RECORD SET —
+ + +
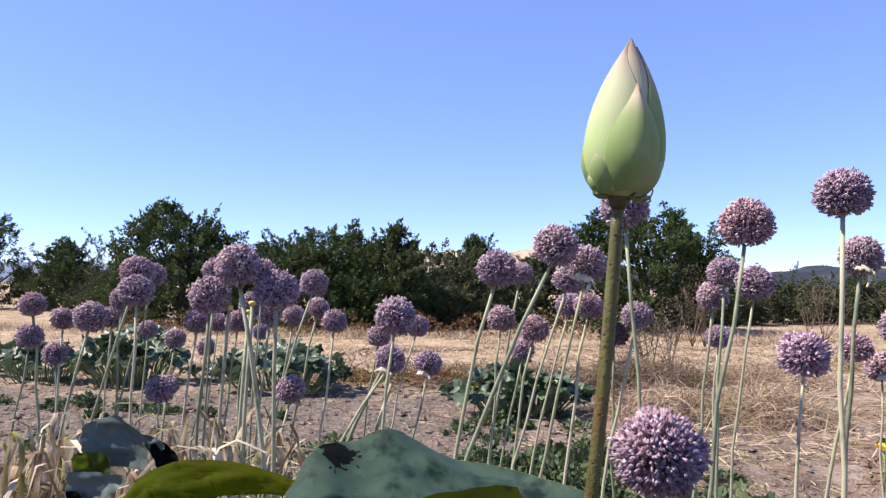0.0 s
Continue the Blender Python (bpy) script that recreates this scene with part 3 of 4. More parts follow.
+ + +
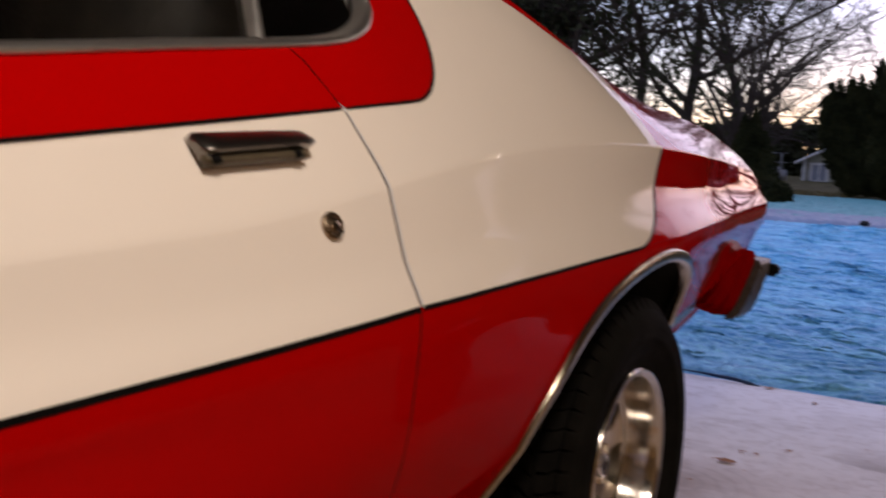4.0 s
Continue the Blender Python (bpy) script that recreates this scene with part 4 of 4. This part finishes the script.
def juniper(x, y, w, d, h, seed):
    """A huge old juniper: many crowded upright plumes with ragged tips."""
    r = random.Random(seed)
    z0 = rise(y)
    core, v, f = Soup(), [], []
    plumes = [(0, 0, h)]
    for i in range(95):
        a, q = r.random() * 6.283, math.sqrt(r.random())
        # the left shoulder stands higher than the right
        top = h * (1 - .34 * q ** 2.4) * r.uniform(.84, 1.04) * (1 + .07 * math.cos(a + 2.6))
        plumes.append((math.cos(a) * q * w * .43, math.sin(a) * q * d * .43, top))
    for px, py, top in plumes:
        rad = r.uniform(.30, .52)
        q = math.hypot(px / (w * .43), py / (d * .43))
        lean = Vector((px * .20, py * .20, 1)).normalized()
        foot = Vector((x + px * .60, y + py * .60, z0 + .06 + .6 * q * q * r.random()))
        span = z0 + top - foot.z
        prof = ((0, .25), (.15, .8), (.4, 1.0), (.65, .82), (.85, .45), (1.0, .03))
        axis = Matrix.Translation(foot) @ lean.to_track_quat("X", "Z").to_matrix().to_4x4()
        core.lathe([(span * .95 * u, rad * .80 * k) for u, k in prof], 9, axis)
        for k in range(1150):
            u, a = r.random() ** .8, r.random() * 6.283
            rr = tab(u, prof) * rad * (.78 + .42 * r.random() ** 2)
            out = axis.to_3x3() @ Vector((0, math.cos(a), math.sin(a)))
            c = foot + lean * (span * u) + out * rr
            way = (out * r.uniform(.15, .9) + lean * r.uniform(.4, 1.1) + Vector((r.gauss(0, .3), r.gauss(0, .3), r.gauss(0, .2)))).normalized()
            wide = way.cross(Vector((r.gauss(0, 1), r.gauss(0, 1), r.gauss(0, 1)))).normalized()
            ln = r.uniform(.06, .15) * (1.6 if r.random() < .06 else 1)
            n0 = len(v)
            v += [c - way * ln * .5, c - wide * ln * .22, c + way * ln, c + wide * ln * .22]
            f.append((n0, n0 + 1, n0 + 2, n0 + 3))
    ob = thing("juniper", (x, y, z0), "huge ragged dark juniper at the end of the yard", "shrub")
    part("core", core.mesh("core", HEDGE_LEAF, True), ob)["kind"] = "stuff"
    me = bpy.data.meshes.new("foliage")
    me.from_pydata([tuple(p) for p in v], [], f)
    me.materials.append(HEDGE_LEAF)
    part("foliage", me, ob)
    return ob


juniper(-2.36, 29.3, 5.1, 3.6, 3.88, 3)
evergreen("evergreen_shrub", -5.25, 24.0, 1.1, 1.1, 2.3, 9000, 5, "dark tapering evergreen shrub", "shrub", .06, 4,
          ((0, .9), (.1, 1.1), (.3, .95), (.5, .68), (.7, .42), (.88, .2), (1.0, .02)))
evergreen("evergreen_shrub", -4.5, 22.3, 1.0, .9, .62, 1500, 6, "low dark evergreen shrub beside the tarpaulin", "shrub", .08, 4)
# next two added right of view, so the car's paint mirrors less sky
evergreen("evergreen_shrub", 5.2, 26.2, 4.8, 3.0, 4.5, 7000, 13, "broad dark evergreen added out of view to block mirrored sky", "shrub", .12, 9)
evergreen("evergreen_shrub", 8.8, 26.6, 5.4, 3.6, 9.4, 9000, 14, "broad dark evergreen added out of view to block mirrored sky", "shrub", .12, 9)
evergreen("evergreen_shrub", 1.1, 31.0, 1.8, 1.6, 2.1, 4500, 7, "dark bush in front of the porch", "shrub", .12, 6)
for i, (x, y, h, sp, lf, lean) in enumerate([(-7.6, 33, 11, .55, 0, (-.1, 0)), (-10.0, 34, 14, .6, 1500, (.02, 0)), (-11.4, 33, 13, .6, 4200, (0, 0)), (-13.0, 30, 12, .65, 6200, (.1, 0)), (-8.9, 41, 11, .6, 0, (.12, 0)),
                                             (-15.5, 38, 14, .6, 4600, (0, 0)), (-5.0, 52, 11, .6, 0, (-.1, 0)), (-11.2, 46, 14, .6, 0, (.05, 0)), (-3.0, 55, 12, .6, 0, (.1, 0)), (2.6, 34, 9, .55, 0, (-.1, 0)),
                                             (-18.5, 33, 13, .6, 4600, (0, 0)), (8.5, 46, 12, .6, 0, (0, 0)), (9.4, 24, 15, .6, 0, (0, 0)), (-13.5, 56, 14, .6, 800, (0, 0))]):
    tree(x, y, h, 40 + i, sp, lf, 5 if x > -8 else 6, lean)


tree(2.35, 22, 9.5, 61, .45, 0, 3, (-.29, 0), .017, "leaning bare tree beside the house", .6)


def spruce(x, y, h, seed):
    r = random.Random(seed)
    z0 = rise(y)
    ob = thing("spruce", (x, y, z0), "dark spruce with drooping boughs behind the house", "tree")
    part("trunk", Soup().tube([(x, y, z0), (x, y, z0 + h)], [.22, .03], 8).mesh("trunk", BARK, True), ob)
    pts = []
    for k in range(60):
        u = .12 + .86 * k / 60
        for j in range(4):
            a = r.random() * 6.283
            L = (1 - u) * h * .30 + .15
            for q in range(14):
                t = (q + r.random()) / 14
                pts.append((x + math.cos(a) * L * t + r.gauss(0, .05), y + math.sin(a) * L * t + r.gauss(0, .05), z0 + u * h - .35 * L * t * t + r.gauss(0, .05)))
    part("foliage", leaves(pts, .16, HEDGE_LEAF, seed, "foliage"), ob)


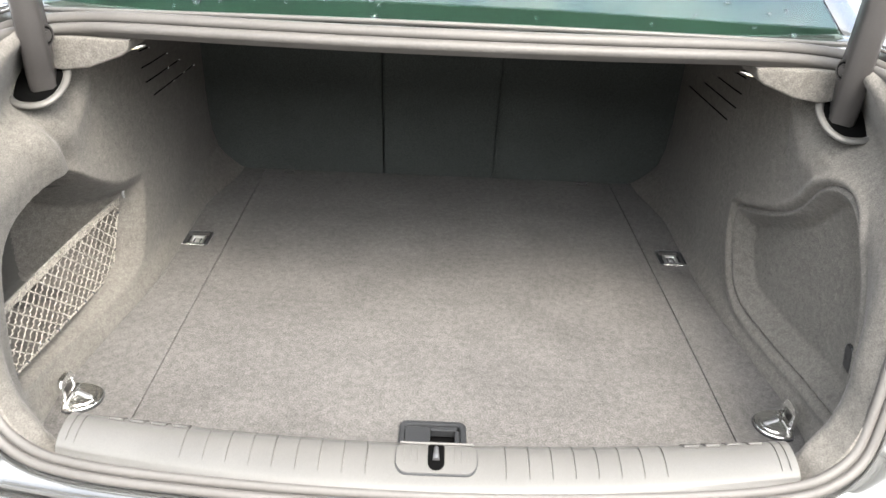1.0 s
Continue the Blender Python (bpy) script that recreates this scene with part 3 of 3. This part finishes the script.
+ + +
PROBLEM — Isolate the lines above that contain the word "finishes" and copy them.

COMPLETE RESPONSE —
Continue the Blender Python (bpy) script that recreates this scene with part 4 of 4. This part finishes the script.
Continue the Blender Python (bpy) script that recreates this scene with part 3 of 3. This part finishes the script.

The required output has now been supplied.